• WRITTEN EXERCISE: Leave out the pictures and copy everything else below exactly.

•••••

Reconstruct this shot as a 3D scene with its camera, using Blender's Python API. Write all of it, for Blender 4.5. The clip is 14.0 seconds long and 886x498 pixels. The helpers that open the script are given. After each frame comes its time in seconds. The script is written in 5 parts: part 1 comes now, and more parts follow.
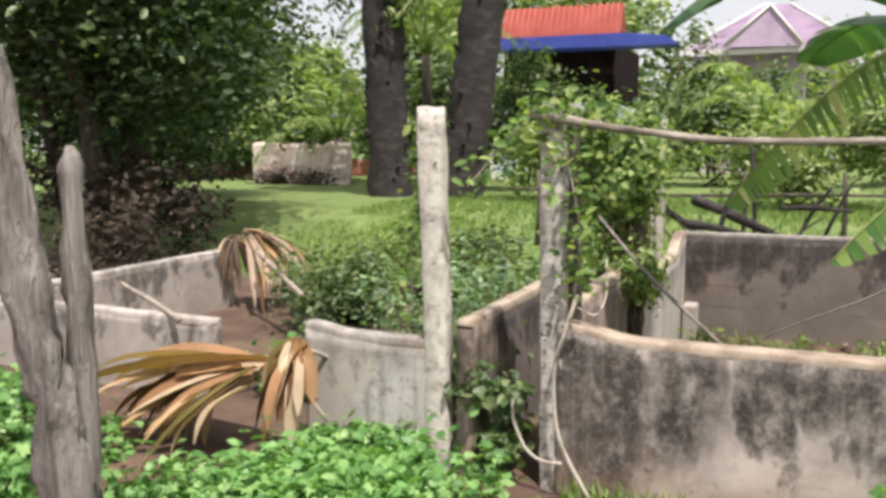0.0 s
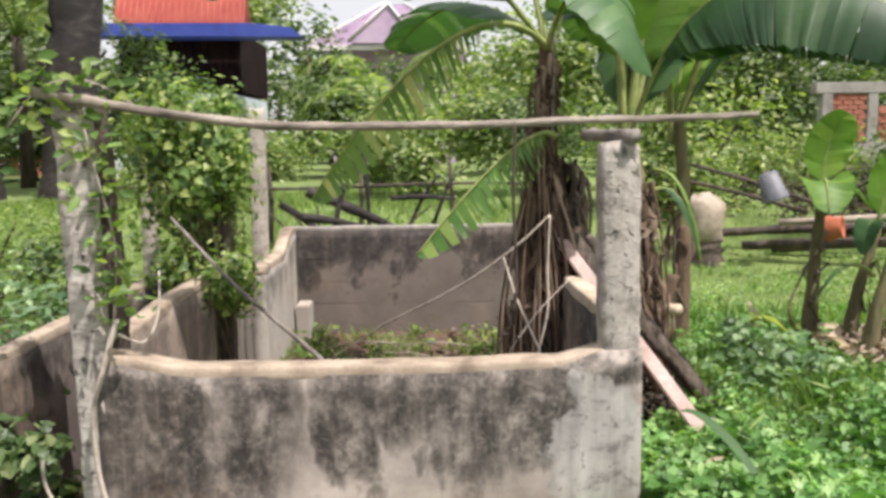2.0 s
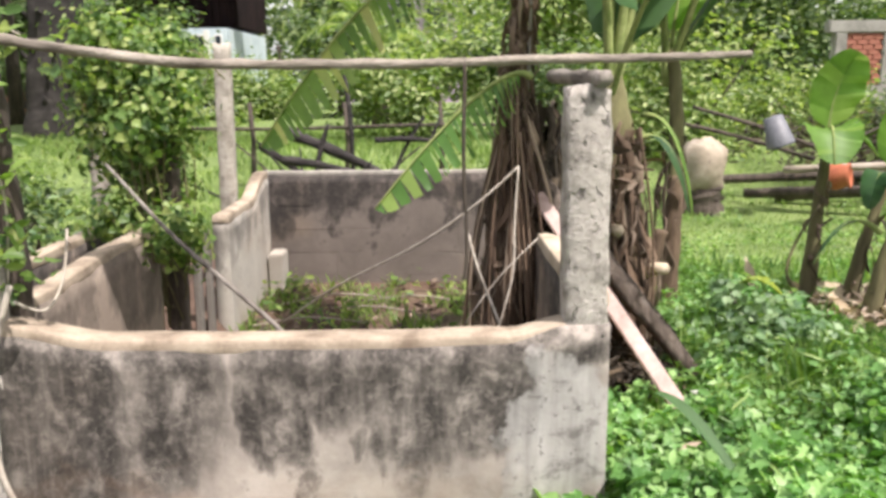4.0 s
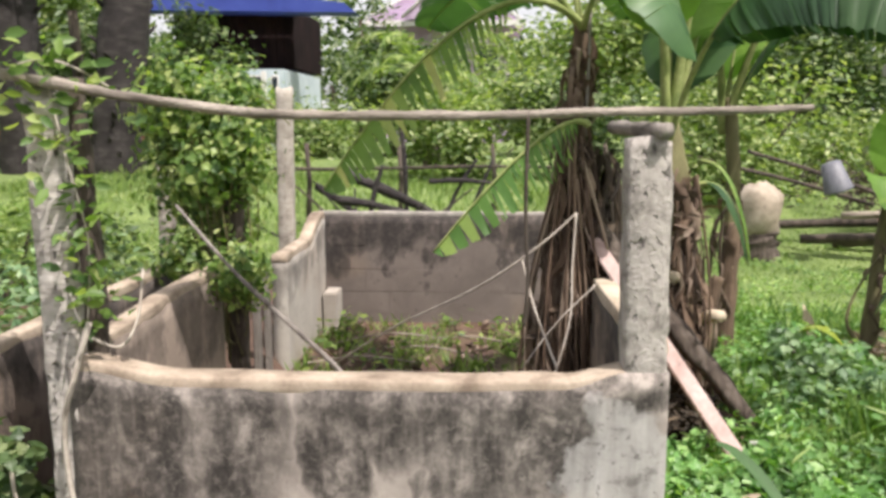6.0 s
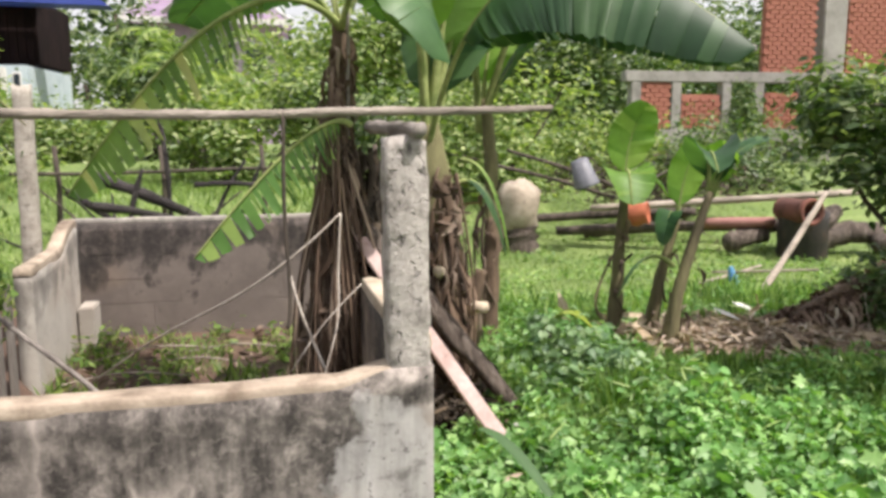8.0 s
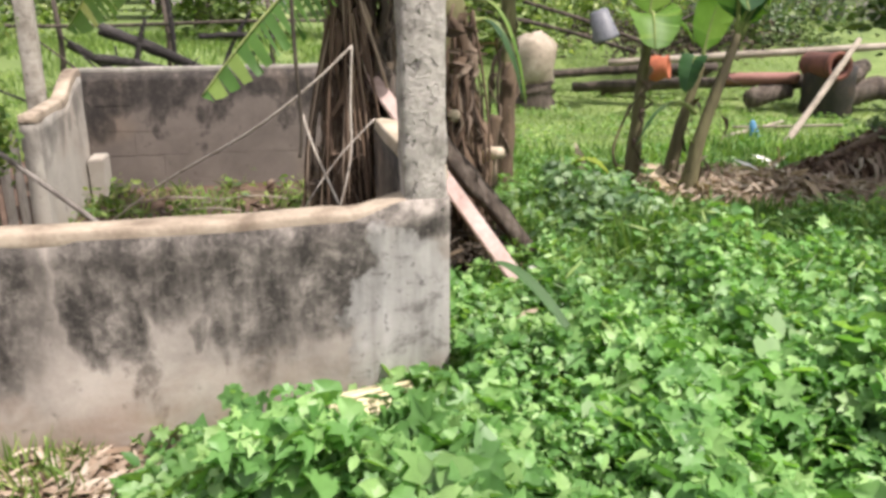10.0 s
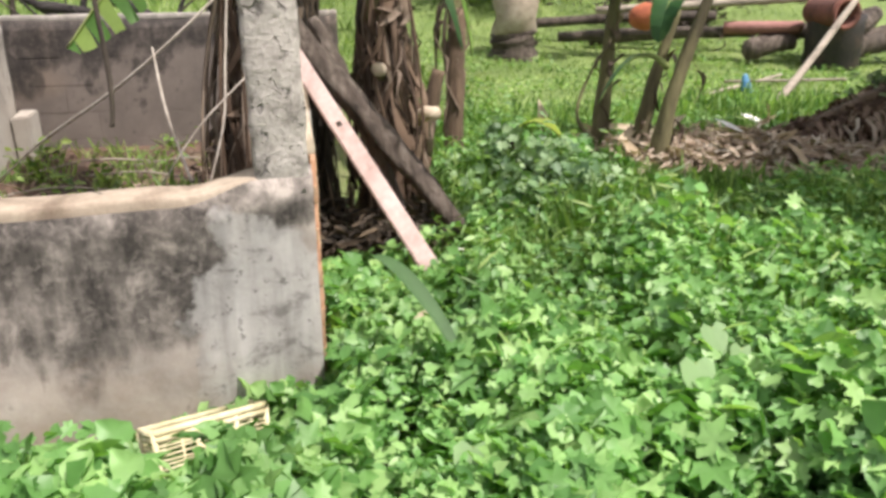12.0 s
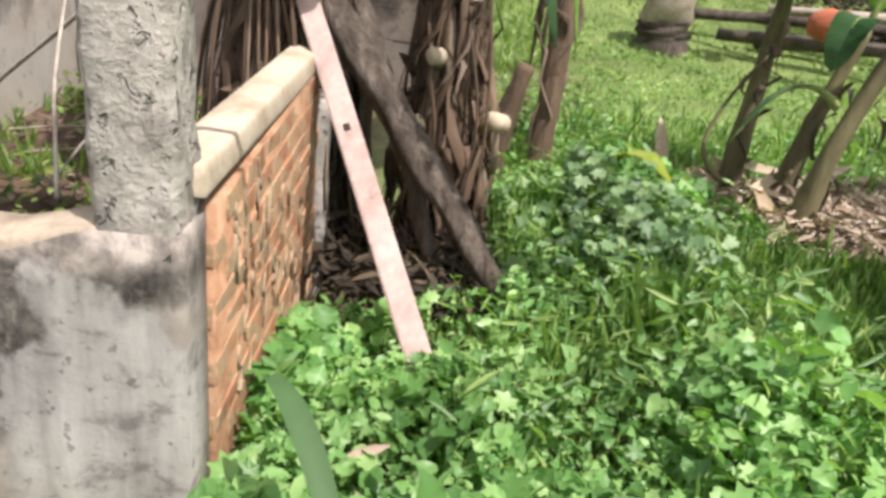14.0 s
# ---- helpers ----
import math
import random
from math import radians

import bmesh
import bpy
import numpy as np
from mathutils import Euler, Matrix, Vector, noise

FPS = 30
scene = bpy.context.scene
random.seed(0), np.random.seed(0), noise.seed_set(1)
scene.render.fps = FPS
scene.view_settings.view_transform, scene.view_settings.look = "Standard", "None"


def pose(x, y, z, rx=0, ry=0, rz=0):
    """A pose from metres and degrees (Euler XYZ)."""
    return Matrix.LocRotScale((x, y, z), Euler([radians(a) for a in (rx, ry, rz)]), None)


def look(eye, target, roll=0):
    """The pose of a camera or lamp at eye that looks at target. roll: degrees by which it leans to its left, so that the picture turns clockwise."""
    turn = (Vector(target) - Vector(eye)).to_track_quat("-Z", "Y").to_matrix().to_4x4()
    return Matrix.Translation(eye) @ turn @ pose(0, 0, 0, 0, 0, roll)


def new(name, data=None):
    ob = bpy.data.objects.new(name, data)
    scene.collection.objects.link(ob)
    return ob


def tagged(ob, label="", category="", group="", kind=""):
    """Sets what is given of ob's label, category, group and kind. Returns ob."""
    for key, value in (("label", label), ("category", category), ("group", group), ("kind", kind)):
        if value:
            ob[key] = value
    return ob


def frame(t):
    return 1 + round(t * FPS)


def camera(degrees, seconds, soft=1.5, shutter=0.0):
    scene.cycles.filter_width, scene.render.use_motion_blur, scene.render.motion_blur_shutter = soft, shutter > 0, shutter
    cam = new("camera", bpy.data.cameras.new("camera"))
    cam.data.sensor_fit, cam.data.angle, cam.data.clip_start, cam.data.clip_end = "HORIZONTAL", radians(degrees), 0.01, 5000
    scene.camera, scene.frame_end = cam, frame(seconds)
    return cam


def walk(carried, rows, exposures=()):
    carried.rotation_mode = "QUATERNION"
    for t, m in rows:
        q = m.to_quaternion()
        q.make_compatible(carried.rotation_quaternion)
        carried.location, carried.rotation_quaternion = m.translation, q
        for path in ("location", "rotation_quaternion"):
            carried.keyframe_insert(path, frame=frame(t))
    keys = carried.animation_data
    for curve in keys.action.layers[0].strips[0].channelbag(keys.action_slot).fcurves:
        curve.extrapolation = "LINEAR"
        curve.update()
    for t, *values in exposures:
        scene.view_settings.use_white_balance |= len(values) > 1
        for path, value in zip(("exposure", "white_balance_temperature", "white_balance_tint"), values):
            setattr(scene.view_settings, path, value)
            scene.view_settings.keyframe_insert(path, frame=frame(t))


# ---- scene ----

•••••

• OUTPUT FOR THIS TASK:
Reconstruct this shot as a 3D scene with its camera, using Blender's Python API. Write all of it, for Blender 4.5. The clip is 14.0 seconds long and 886x498 pixels. The helpers that open the script are given. After each frame comes its time in seconds. The script is written in 5 parts: part 1 comes now, and more parts follow.
0.0 s
2.0 s
4.0 s
6.0 s
8.0 s
10.0 s
12.0 s
14.0 s
# ---- helpers ----
import math
import random
from math import radians

import bmesh
import bpy
import numpy as np
from mathutils import Euler, Matrix, Vector, noise

FPS = 30
scene = bpy.context.scene
random.seed(0), np.random.seed(0), noise.seed_set(1)
scene.render.fps = FPS
scene.view_settings.view_transform, scene.view_settings.look = "Standard", "None"


def pose(x, y, z, rx=0, ry=0, rz=0):
    """A pose from metres and degrees (Euler XYZ)."""
    return Matrix.LocRotScale((x, y, z), Euler([radians(a) for a in (rx, ry, rz)]), None)


def look(eye, target, roll=0):
    """The pose of a camera or lamp at eye that looks at target. roll: degrees by which it leans to its left, so that the picture turns clockwise."""
    turn = (Vector(target) - Vector(eye)).to_track_quat("-Z", "Y").to_matrix().to_4x4()
    return Matrix.Translation(eye) @ turn @ pose(0, 0, 0, 0, 0, roll)


def new(name, data=None):
    ob = bpy.data.objects.new(name, data)
    scene.collection.objects.link(ob)
    return ob


def tagged(ob, label="", category="", group="", kind=""):
    """Sets what is given of ob's label, category, group and kind. Returns ob."""
    for key, value in (("label", label), ("category", category), ("group", group), ("kind", kind)):
        if value:
            ob[key] = value
    return ob


def frame(t):
    return 1 + round(t * FPS)


def camera(degrees, seconds, soft=1.5, shutter=0.0):
    scene.cycles.filter_width, scene.render.use_motion_blur, scene.render.motion_blur_shutter = soft, shutter > 0, shutter
    cam = new("camera", bpy.data.cameras.new("camera"))
    cam.data.sensor_fit, cam.data.angle, cam.data.clip_start, cam.data.clip_end = "HORIZONTAL", radians(degrees), 0.01, 5000
    scene.camera, scene.frame_end = cam, frame(seconds)
    return cam


def walk(carried, rows, exposures=()):
    carried.rotation_mode = "QUATERNION"
    for t, m in rows:
        q = m.to_quaternion()
        q.make_compatible(carried.rotation_quaternion)
        carried.location, carried.rotation_quaternion = m.translation, q
        for path in ("location", "rotation_quaternion"):
            carried.keyframe_insert(path, frame=frame(t))
    keys = carried.animation_data
    for curve in keys.action.layers[0].strips[0].channelbag(keys.action_slot).fcurves:
        curve.extrapolation = "LINEAR"
        curve.update()
    for t, *values in exposures:
        scene.view_settings.use_white_balance |= len(values) > 1
        for path, value in zip(("exposure", "white_balance_temperature", "white_balance_tint"), values):
            setattr(scene.view_settings, path, value)
            scene.view_settings.keyframe_insert(path, frame=frame(t))


# ---- scene ----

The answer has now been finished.